Your objective — Only the lines from the one containing "ob[key] = value" down to the one containing "scene.collection.objects.link(made[o])" should be printed, exactly as they stand, ends included.

Input rows —
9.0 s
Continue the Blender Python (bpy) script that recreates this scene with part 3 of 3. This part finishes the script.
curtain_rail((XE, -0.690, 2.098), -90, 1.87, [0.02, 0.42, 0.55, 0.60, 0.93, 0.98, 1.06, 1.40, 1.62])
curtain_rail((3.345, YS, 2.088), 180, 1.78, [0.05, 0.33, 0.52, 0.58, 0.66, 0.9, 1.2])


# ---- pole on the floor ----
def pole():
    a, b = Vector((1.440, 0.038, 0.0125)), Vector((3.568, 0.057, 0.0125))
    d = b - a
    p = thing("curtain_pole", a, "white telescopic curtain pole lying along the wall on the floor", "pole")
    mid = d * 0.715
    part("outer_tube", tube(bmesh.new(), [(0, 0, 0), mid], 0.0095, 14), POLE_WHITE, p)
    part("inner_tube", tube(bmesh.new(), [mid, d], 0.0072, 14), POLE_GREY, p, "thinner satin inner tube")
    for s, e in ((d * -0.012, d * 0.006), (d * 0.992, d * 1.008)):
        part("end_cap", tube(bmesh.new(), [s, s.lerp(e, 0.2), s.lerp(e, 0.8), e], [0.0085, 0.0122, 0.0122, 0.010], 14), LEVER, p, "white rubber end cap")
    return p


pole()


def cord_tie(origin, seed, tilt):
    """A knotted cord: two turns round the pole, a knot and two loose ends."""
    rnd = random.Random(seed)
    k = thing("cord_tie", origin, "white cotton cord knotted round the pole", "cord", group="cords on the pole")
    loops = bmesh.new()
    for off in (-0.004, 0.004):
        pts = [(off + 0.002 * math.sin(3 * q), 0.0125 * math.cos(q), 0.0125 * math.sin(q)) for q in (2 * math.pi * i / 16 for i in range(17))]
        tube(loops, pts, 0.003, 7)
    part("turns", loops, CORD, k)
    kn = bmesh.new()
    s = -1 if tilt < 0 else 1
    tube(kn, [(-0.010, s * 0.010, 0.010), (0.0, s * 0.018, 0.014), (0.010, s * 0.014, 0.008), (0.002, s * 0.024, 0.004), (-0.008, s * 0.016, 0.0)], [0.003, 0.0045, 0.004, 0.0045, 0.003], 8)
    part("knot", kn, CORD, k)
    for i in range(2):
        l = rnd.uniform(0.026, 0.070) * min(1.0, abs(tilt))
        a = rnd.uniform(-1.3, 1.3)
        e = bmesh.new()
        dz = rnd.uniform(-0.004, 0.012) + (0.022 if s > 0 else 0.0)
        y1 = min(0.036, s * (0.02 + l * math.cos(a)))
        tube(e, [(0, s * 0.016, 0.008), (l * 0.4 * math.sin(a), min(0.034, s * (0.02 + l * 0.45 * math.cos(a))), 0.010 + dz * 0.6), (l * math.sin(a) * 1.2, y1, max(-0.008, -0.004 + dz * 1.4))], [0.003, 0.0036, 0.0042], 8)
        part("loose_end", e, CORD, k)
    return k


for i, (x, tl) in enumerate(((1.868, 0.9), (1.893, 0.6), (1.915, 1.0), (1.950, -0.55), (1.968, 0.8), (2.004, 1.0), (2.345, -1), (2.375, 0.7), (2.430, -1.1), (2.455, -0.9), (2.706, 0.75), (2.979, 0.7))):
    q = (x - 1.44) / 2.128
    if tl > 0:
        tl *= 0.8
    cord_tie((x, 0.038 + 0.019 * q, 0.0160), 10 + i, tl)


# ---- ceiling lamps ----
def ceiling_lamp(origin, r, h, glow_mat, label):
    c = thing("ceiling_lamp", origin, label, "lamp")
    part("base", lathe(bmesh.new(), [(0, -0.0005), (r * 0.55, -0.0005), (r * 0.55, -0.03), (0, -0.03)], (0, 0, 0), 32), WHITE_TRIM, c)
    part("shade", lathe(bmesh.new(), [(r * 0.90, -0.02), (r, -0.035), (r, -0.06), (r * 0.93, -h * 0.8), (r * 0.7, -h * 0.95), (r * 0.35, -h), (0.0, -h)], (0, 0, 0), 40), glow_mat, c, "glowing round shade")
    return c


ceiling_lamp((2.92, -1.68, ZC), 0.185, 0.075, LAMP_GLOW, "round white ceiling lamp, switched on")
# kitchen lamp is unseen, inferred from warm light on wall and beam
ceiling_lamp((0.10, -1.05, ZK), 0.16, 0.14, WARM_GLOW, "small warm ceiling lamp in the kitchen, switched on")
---
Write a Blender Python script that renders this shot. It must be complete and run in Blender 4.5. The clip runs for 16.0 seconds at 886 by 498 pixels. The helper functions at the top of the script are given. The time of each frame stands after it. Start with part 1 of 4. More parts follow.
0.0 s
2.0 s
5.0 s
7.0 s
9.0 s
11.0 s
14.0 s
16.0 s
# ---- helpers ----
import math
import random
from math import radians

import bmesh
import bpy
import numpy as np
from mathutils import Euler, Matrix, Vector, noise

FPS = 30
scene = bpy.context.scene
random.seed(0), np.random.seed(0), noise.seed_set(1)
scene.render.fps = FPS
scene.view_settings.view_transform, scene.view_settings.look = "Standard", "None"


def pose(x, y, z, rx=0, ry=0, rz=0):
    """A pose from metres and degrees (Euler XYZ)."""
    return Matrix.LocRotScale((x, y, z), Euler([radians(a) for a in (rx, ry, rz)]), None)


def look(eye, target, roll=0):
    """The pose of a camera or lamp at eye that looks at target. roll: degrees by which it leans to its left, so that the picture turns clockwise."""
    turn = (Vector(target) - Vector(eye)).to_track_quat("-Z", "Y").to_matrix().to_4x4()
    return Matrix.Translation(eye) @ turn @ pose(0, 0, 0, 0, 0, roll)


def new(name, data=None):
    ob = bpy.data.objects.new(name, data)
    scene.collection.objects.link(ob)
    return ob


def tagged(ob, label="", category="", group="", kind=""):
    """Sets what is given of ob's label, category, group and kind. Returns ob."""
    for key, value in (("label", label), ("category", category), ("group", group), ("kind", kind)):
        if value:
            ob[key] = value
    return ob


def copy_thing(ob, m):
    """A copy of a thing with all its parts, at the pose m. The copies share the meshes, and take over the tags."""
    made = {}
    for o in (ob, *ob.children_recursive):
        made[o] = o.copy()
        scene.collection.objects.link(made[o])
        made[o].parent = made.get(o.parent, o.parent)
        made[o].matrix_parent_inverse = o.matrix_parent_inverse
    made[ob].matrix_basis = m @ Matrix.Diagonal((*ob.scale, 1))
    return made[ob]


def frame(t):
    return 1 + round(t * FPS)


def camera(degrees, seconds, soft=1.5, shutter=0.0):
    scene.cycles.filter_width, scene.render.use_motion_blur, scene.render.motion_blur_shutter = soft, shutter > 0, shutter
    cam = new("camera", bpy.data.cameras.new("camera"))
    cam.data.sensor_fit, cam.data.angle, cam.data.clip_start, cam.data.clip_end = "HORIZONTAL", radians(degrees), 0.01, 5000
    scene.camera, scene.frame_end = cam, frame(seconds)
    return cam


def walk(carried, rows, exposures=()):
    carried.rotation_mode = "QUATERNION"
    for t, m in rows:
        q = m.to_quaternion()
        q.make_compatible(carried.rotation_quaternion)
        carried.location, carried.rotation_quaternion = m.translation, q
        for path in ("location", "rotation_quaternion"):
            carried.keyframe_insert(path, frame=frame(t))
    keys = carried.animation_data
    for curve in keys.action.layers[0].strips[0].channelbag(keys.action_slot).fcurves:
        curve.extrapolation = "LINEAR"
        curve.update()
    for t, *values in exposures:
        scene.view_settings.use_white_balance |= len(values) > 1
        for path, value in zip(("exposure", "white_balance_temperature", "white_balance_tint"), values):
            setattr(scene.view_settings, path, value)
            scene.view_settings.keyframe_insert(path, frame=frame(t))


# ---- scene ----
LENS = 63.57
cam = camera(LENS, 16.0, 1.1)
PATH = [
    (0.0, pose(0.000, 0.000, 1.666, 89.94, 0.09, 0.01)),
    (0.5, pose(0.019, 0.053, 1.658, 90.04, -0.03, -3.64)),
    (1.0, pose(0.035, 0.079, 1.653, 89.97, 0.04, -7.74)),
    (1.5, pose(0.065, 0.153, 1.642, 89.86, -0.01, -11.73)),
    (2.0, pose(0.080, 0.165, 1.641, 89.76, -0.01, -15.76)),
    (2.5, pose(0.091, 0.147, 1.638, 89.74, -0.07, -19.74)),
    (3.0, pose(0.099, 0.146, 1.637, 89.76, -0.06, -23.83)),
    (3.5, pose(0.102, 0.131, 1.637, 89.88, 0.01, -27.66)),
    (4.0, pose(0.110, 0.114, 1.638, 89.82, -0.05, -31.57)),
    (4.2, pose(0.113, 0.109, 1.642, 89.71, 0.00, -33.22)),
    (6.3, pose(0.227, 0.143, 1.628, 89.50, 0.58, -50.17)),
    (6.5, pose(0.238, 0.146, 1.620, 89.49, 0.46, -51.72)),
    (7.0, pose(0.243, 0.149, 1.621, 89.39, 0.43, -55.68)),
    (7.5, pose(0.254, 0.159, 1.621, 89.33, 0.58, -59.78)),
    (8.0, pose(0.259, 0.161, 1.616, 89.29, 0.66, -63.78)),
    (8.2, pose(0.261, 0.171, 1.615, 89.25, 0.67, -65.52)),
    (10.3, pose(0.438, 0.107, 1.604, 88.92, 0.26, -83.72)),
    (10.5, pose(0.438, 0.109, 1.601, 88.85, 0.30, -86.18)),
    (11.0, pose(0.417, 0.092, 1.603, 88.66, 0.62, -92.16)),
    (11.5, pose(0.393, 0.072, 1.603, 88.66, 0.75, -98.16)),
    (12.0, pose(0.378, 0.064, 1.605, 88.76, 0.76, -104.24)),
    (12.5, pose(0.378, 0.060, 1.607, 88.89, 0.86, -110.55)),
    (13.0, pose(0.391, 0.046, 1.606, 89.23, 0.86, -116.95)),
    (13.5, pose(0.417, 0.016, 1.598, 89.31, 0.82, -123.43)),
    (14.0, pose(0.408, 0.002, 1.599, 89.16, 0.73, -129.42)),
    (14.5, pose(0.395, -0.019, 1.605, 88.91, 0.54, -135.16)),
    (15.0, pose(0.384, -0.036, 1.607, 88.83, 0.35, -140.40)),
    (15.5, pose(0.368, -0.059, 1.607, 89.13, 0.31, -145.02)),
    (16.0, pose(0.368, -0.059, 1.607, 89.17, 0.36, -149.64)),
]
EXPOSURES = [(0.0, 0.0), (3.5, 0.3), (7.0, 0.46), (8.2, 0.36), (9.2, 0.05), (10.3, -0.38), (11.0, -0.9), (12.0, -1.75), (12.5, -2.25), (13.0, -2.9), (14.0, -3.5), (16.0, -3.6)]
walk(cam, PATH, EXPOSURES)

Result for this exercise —
            ob[key] = value
    return ob


def copy_thing(ob, m):
    """A copy of a thing with all its parts, at the pose m. The copies share the meshes, and take over the tags."""
    made = {}
    for o in (ob, *ob.children_recursive):
        made[o] = o.copy()
        scene.collection.objects.link(made[o])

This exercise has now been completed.